JPG: Now someone with your schooled/educated background, when you go into something like this, do you actually chart out what you would want Regina or Christian to do or do you just discuss it, maybe play it on the piano and show them what you want?

JJ: It depends on the musician. Christian and Regina and Steve Vai and (guitarist) Vinnie Zummo all have charts. The strings have charts. The arrangements were pretty specific. It was very much worked out before we got into the studio. There’s also some…I mean, you can tell by listening to it, I think, where there are passages that are left to run free for solos.

JPG: When I was preparing for this and looking over all your work it surprised me that you’ve never really been cornered by record companies where you have to make Look Sharp or Night and Day again and again…

JJ: What are they going to do? They can’t force you. They can’t put a gun to my head and force me to make a certain type of record. (slight laugh)

JPG: I’m thinking of your diverse career and then someone like Neil Young, where he was sued by his record company because he didn’t make what they thought should be…

JJ: Really?

JPG: Yes. During the early ‘80s he was making albums that were electronic and rockabilly rather than the electric or country rock stuff the record company expected.

JJ: Well, it could be because he owed them a lot of money. I don’t know. I’ve always tried to make sure that I don’t owe a lot of money to record companies because that gives them more power. I’d rather not take a big advance. That’s part of it. That’s just a business decision. Maybe it wasn’t that much fun for them trying to get him to do what they wanted him to do.

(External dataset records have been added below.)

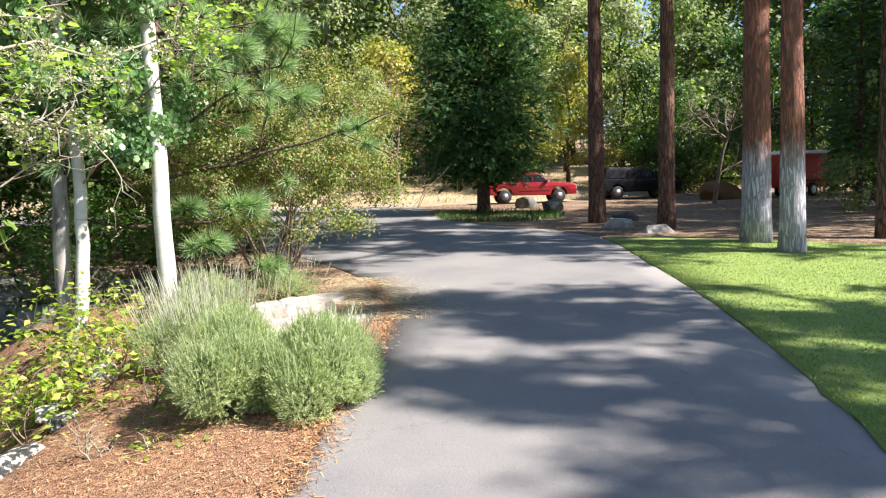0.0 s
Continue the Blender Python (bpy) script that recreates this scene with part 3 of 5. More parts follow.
wg = Geo()
wx, wy = np.meshgrid(np.linspace(-16, -3.2, 20), np.linspace(-5, 10.5, 20))
wg.v.append(np.stack([wx.ravel(), wy.ravel(), np.full(wx.size, WATER_Z)], 1))
wg.n = wx.size
wi = np.arange(400).reshape(20, 20)
wg.f.append(("many", np.stack([wi[:-1, :-1], wi[:-1, 1:], wi[1:, 1:], wi[1:, :-1]], -1).reshape(-1, 4)))
tagged(new("water", wg.mesh("water", M_WATER)), "", "pond water", "", "structure")

# ---- trees: the large ones ----
def crown_tree(name, at, label, category, group, height, radius, low, leaf, size, count, seed, bark_m, r0=0.16, limbs=12, lean=(0, 0), shape=LEAF_QUAD, clump=0.45, kids=3, top_r=0.35, tilt=1.15):
    """A broad-leaved tree: a tapered stem, wandering limbs, and leaves in uneven clumps."""
    rng = np.random.default_rng(seed)
    ob = thing(name, at, label, category, group)
    g, tips = Geo(), []
    pts = [Vector((lean[0] * t * height + rng.normal(0, 0.02 * height * t), lean[1] * t * height + rng.normal(0, 0.02 * height * t), t * height - 0.25 * (t == 0))) for t in np.linspace(0, 0.92, 8)]
    g.tube(pts, [r0 * (1.25 if i == 0 else 1 - 0.82 * i / 7) for i in range(8)], 9)
    for k in range(limbs):
        t = low + (0.96 - low) * (k + rng.uniform(0, 1)) / limbs
        f = t * 7 / 0.92
        i = min(int(f), 6)
        p = pts[i].lerp(pts[i + 1], min(f - i, 1))
        a = k * 2.4 + rng.uniform(-0.5, 0.5)
        w = (t - low) / (1 - low)
        reach = radius * (0.65 + 0.5 * math.sin(math.pi * min(1, w * 0.85 + 0.2))) * rng.uniform(0.75, 1.1) * (1 - (1 - top_r) * max(0, w - 0.6) / 0.4)
        limb(g, p, (math.cos(a), math.sin(a), 0.25 + 0.9 * w), reach, r0 * 0.38 * (1 - 0.6 * w), rng, 1, tips, 0.06, 0.25, kids, 5)
    part("trunk", g, bark_m, ob)
    c = Geo()
    leaves_out(c, tips, max(1, int(count / len(tips))), size, rng, shape, clump, tilt * 0.6)
    part("crown", c, leaf, ob)
    return ob


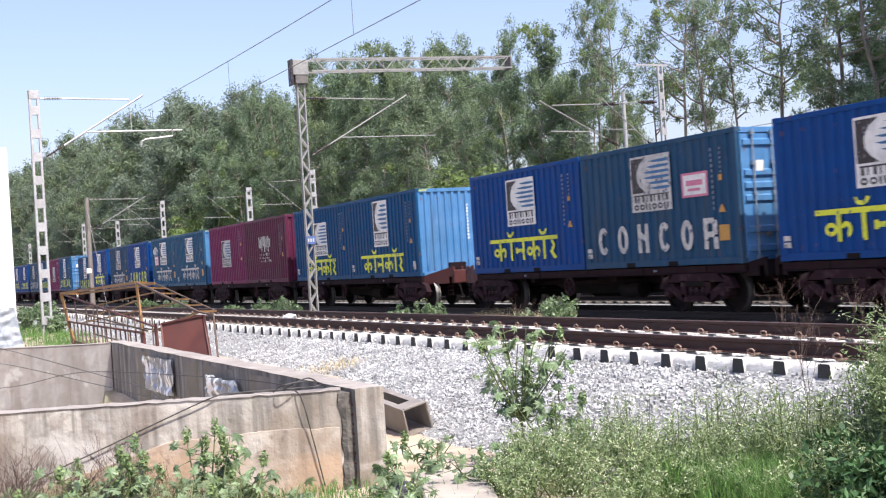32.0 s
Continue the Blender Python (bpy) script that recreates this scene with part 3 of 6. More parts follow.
part("number_plate", bm, M_PLATE, lat, "small blue enamel plate with white bars")
for k in range(3):
    bm = bmesh.new()
    box(bm, 0.1355, 0.139, -0.12 + 0.09 * k, -0.07 + 0.09 * k, 2.58, 2.70)
    part("plate_bar", bm, M_PALE, lat)

# masts behind the train, each with a bracket towards the near side
for x, h in ((-67.5, 7.3), (-80.0, 7.3), (-105.0, 8.2), (-124.6, 7.55), (-144.0, 8.4), (-190.0, 8.0), (-240.0, 8.0)):
    m = batten_mast((x, 24.6, 0.0), h, 0.30, 0.2)
    cantilever(m, -1, h - 2.7, h - 0.6, 2.65, h - 1.95, 3.2, 0.02, False)
tube_mast = thing("pole_mast", "slim round galvanised pole with a bracket arm", "mast", "overhead line masts")
tube_mast.location = (-35.6, 24.6, 0)
bm = bmesh.new()
rod(bm, (0, 0, -0.4), (0, 0, 6.95), 0.066, 12)
part("pole", bm, M_STEEL, tube_mast)
cantilever(tube_mast, -1, 5.1, 6.55, 3.15, 5.6, 3.0, 0.026, False)
cross = thing("steel_post", "slender steel post with a crossarm and bracket", "post")
cross.location = (-33.4, 24.6, 0)
for s_ in (-1, 1):
    bm = bmesh.new()
    box(bm, -0.04, 0.04, s_ * 0.08 - 0.026, s_ * 0.08 + 0.026, -0.4, 7.5)
    part("post_channel", bm, M_STEEL, cross)
for k in range(12):
    bm = bmesh.new()
    box(bm, 0.04, 0.05, -0.08, 0.08, 0.4 + 0.6 * k, 0.62 + 0.6 * k)
    part("batten_plate", bm, M_STEEL, cross)
bm = bmesh.new()
box(bm, -0.04, 0.04, -0.95, 0.3, 7.5, 7.56)
part("crossarm", bm, M_STEEL, cross)
cantilever(cross, -1, 4.7, 6.3, 2.1, 5.4, 2.4, 0.02, False)

wood = thing("pole_mast", "grey pole mast with bracket and a slanting stay", "mast", "overhead line masts")
wood.location = (-84.7, 14.8, -0.3)
bm = bmesh.new()
rod(bm, (0, 0, -0.3), (0, 0, 7.6), 0.17, 10, 0.13)
part("pole_shaft", bm, M_MAST, wood)
bm = bmesh.new()
rod(bm, (0.1, 0, 6.6), (4.6, 0.1, 0.0), 0.014, 6)
part("stay_wire", bm, M_TUBE, wood)
cantilever(wood, 1, 5.4, 7.45, 3.7, 6.0, 5.0, 0.03, False)
part("lamp_housing", bevelled(-0.16, 0.16, -0.3, 0.05, 2.5, 2.85, 0.04), M_WHITE, wood, "small white lamp housing")

# overhead wires
def wire(name, y, spans, r, label, mat=M_WIRE):
    bm = bmesh.new()
    for (xa, za), (xb, zb), sag in spans:
        pts = []
        for i in range(17):
            u = i / 16
            pts.append((xa + (xb - xa) * u, y, za + (zb - za) * u - 4 * sag * u * (1 - u)))
        rope(bm, pts, r, 5)
    return tagged(part(name, bm, mat), label, "wire")


wire("catenary_wire", 9.47, [((-49, 7.57), (7.3, 7.57), 0.444), ((-104, 7.57), (-49, 7.57), 0.44)], 0.010, "sagging stranded catenary wire over the near track")
wire("contact_wire", 9.47, [((-104, 6.2), (14, 6.2), 0.02)], 0.009, "level copper contact wire over the near track")
for x in (-41.0, -31.9, -23.0, -14.0, -5.0, -58, -67, -76):
    u = (x + 49) / 56.3 if x > -49 else (x + 104) / 55
    zc = 7.57 - 4 * 0.444 * u * (1 - u)
    bm = bmesh.new()
    rod(bm, (x, 9.47, 6.2), (x, 9.47, zc), 0.006, 5)
    tagged(part("dropper", bm, M_WIRE), "thin dropper wire between catenary and contact wire", "wire", "droppers")
wire("catenary_wire", 18.1, [((-41, 7.3), (20, 7.3), 0.9), ((-100, 7.3), (-41, 7.3), 0.9)], 0.010, "stranded catenary wire over the train")
wire("catenary_wire", 22.7, [((-35, 6.8), (25, 6.8), 0.8), ((-80, 7.0), (-35, 6.8), 0.7), ((-124, 7.2), (-80, 7.0), 0.7)], 0.010, "thin stranded catenary wire over the third track")
for z, y in ((5.7, 24.5), (5.0, 24.5), (6.7, 24.5), (7.3, 24.65)):
    wire("power_line_wire", y, [((-67.5, z), (-33.4, z), 0.25), ((-33.4, z), (20, z + 0.3), 0.35)], 0.009, "thin bare power line wire behind the tracks")

# ---- steel duct, cage, boards ----
duct = thing("steel_duct", "open rectangular grey steel duct lying on the ballast", "duct")
duct.matrix_world = pose(-12.90, 5.80, -0.30, 13, 5, 2)
for nm, b in (("duct_side", (-1.5, 0, -0.15, -0.14, -0.14, 0.16)), ("duct_side", (-1.5, 0, 0.14, 0.15, -0.14, 0.16)), ("duct_bottom", (-1.5, 0, -0.15, 0.15, -0.15, -0.14)),
              ("duct_top_edge", (-1.5, 0, -0.15, -0.07, 0.16, 0.17)), ("duct_top_edge", (-1.5, 0, 0.07, 0.15, 0.16, 0.17)), ("duct_top_plate", (-0.28, 0, -0.07, 0.07, 0.16, 0.17))):
    bm = bmesh.new()
    box(bm, *b)
    part(nm, bm, M_BOX, duct)
part("duct_flange", bevelled(-0.02, 0.012, -0.165, -0.145, -0.16, 0.18, 0.004), M_BOX, duct)
part("duct_flange", bevelled(-0.02, 0.012, 0.145, 0.17, -0.16, 0.18, 0.004), M_BOX, duct)
part("duct_flange", bevelled(-0.02, 0.012, -0.145, 0.145, 0.165, 0.19, 0.004), M_BOX, duct)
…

It’s better to leave me alone. It’s been a long time since a record company had very much input anyway. These days, record companies, there’s like, what, two really big ones left? The rest, they’re all kind of independent. They just don’t have anywhere near the power that they had in any way including the power over the artist. People are making their own records at home and releasing them on the internet now. I don’t see why anyone needs to do what a record company tells them to.